We can now compute the gross PnL and transaction costs:

# Compute backtest results
df["pnl_x"] = 0.0
df["pnl_y"] = 0.0
df.iloc[:-1, df.columns.get_loc("pnl_x")] = df['position_x'].iloc[:-1].values * df["x"].diff()[1:].values / TICK_SIZE_X * TICK_VALUE_X
df.iloc[:-1, df.columns.get_loc("pnl_y")] = df['position_y'].iloc[:-1].values * df["y"].diff()[1:].values / TICK_SIZE_Y * TICK_VALUE_Y

df["volume_x"] = df["position_x"].diff().abs()
df["volume_y"] = df["position_y"].diff().abs()
df["tcost"] = df["volume_x"] * FEES_PER_SIDE_X + df["volume_y"] * FEES_PER_SIDE_Y + \
              (df["volume_x"] + df["volume_y"]) * COMMISSIONS_PER_SIDE + \
              (df["volume_x"] * avg_spread_x / TICK_SIZE_X / 2 * TICK_VALUE_X) + \
              (df["volume_y"] * avg_spread_y / TICK_SIZE_Y / 2 * TICK_VALUE_Y).cumsum()
df["gross_pnl"] = (df["pnl_x"] + df["pnl_y"]).cumsum()
df["net_pnl"] = df["gross_pnl"] - df["tcost"]

# Plot and print results
daily_pnl = df["net_pnl"].groupby(df.index.date).sum()
sr = daily_pnl.mean() / daily_pnl.std() * 252**.5
print(f"Sharpe ratio: {sr:.2f}")

plt.plot(df["gross_pnl"], label="Gross PnL")
plt.plot(df["net_pnl"], label="Net PnL")
plt.plot(df["tcost"], label="t-cost")
plt.xlabel("Date")
plt.ylabel("PnL (USD)")
plt.legend()
plt.show()

Sharpe ratio: 8.57

The full code example can be found on our GitHub here.

This tutorial is kept intentionally short using a simple vectorized implementation.
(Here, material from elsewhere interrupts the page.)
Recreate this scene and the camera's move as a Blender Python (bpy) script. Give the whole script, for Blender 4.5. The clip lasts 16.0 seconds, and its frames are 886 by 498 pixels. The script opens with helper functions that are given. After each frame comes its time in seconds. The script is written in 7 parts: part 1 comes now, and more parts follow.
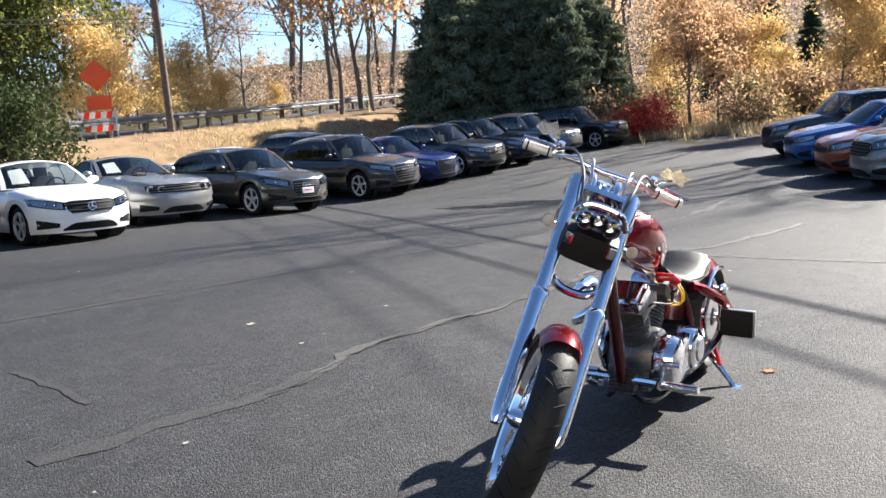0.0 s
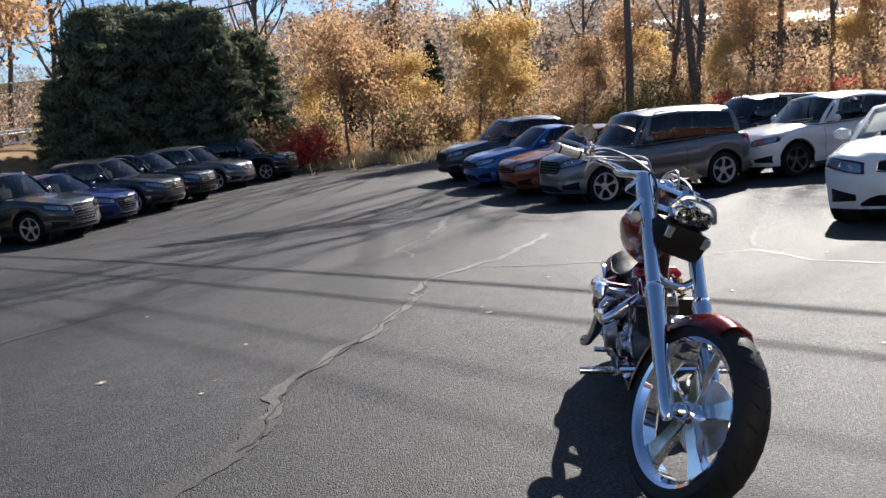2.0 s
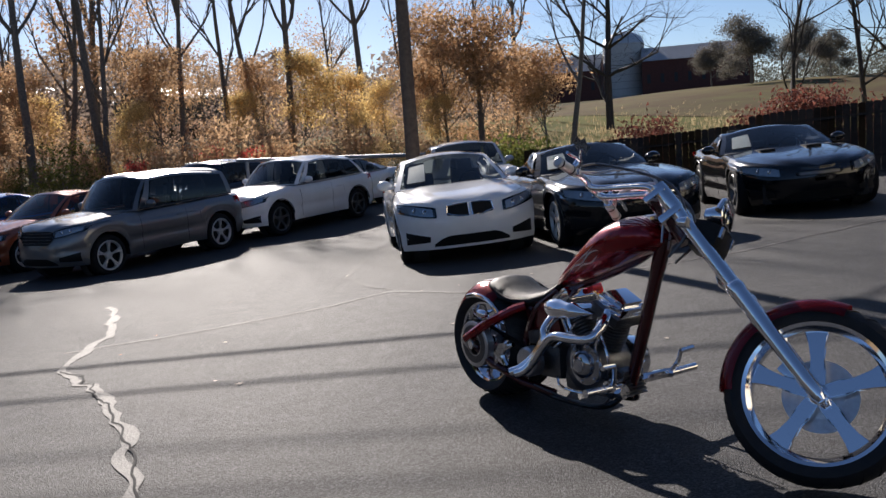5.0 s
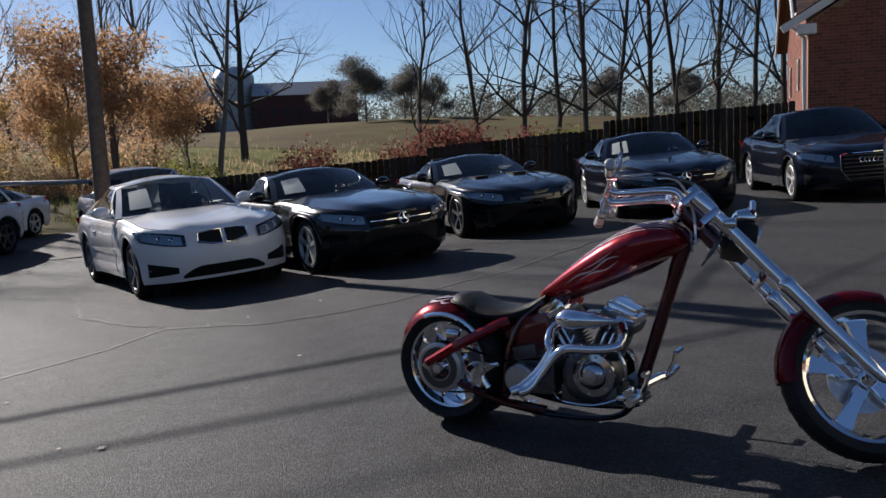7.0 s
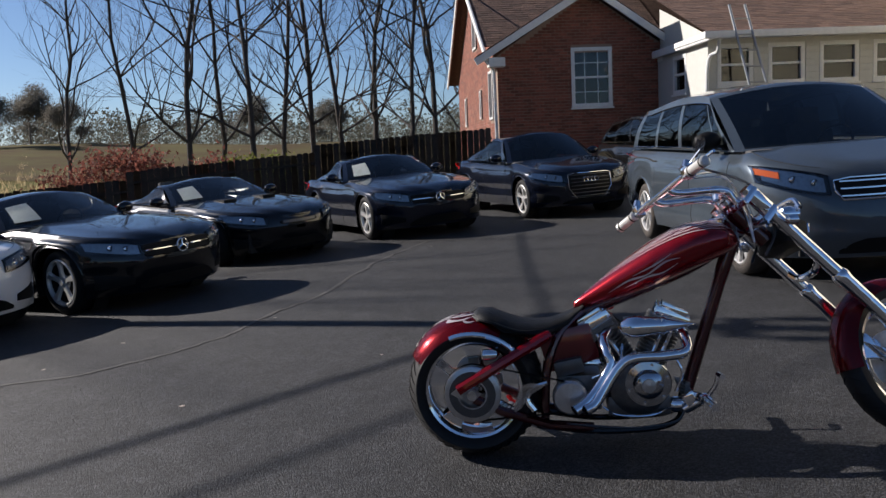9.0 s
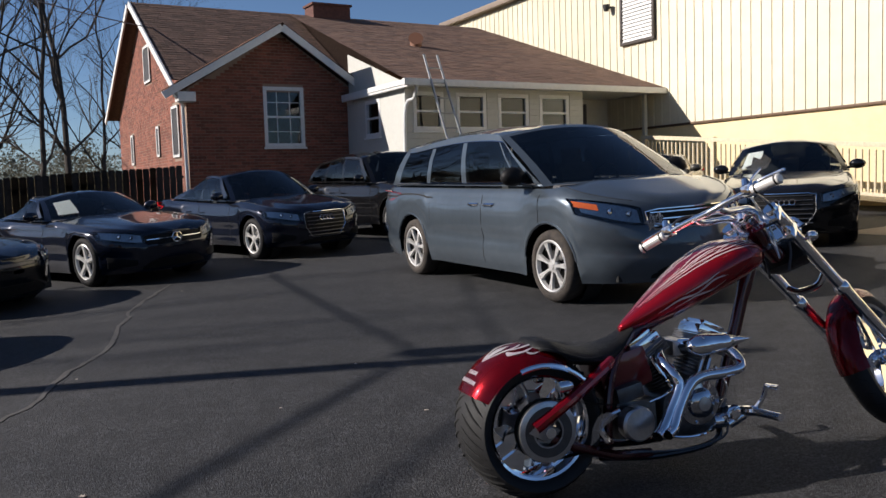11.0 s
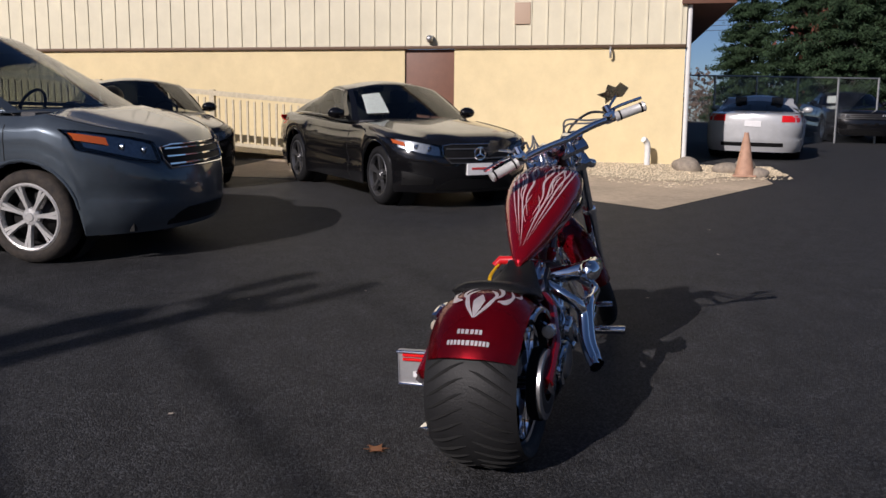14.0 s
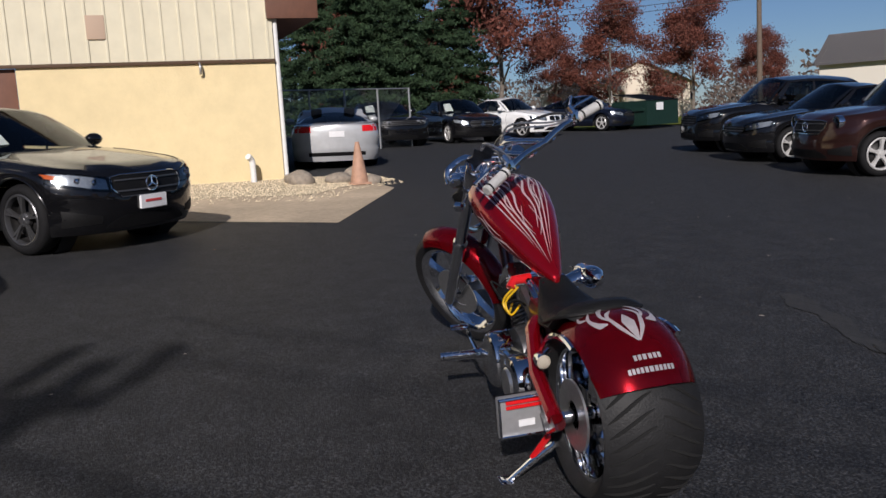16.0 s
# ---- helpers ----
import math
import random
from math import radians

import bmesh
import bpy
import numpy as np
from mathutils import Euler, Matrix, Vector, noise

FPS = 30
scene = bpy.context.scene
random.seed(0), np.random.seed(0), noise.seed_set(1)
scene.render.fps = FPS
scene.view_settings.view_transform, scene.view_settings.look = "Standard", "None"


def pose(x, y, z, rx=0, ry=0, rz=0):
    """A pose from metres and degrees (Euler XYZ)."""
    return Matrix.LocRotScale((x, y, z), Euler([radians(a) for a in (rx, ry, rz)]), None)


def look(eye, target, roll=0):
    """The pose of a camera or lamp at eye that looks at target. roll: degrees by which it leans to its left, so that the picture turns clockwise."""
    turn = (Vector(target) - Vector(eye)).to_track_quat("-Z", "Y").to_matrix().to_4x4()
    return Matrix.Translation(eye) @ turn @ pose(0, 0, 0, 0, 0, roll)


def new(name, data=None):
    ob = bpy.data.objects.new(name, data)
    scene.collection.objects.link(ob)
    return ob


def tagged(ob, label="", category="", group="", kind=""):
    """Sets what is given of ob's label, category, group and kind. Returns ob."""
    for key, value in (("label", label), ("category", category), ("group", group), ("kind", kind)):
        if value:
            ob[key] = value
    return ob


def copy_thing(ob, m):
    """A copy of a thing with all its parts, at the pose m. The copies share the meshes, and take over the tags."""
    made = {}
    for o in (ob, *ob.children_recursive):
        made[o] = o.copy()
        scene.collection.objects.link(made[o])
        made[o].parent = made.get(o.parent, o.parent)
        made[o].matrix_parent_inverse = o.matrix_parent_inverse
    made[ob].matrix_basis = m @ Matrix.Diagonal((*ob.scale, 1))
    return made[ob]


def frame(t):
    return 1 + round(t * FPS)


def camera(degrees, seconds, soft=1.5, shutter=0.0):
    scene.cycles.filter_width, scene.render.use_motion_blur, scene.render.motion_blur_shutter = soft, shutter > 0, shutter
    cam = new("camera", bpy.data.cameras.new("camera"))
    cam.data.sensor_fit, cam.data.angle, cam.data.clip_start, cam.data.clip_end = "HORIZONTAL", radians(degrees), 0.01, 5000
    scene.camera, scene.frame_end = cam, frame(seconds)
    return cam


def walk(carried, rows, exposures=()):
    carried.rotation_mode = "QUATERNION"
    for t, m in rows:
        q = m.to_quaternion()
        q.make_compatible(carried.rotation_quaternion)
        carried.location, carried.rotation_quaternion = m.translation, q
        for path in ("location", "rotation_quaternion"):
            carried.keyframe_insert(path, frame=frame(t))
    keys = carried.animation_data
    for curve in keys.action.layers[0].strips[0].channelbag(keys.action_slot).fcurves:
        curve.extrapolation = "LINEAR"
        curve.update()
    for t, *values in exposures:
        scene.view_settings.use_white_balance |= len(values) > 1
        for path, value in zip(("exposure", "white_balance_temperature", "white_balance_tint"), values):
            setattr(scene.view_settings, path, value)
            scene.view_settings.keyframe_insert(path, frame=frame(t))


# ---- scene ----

Ideally, you should use MBP-1 data with an event-driven backtest loop that incorporates the delays between your system and the exchange gateways. This can be done using the market replay method.

This strategy is very sensitive to slippage and the exact expiration month that’s traded; non-lead month contracts will have wider spreads which can make the strategy infeasible.

We assumed exchange fees and commissions that are realistic for a medium-sized trading firm or a team within a larger firm that’s already a CME member firm. In practice, achieving similar rates requires a NYMEX 106.J corporate membership and thousands of contract sides executed per day.

Scaling up to larger trade sizes will significantly expand the strategy’s state machine, since you’ll have to handle partial executions and different sizes on each leg of the spread to achieve optimal hedge ratio. MBP-1 data can also inform trade sizing.

We introduced a few free model and monetization parameters, namely LOOKBACK, ENTRY_THRESHOLD, EXIT_THRESHOLD. These can be optimized using any hyperparameter tuning method (e.g. grid search) and cross-validated.

There are also a few common variations of this strategy to consider:

Basket trading by constructing combinations of more than two instruments, using another procedure such as the Johansen test.
Calibrating an Ornstein-Uhlenbeck process, which gives a parametric model for time-based exit.
Using total least squares instead of ordinary least squares to determine the hedge ratio.
Scanning a wide universe systematically for cointegrated pairs, to discover unintuitive relationships. However, this runs the risk of poor generalization if too many pairs are tested. Dimensionality reduction methods like PCA can improve the search and generalization error.

Alexander, C. (2008). Market Risk Analysis: Practical Financial Econometrics (Vol. 2). Wiley.

Tsay, R. S. (2010). Analysis of Financial Time Series (3rd edition). Wiley.

Engle, R. F., & Granger, C. W. J. (1987). Co-integration and error correction: Representation, estimation, and testing. Econometrica, 55(2), 251–276.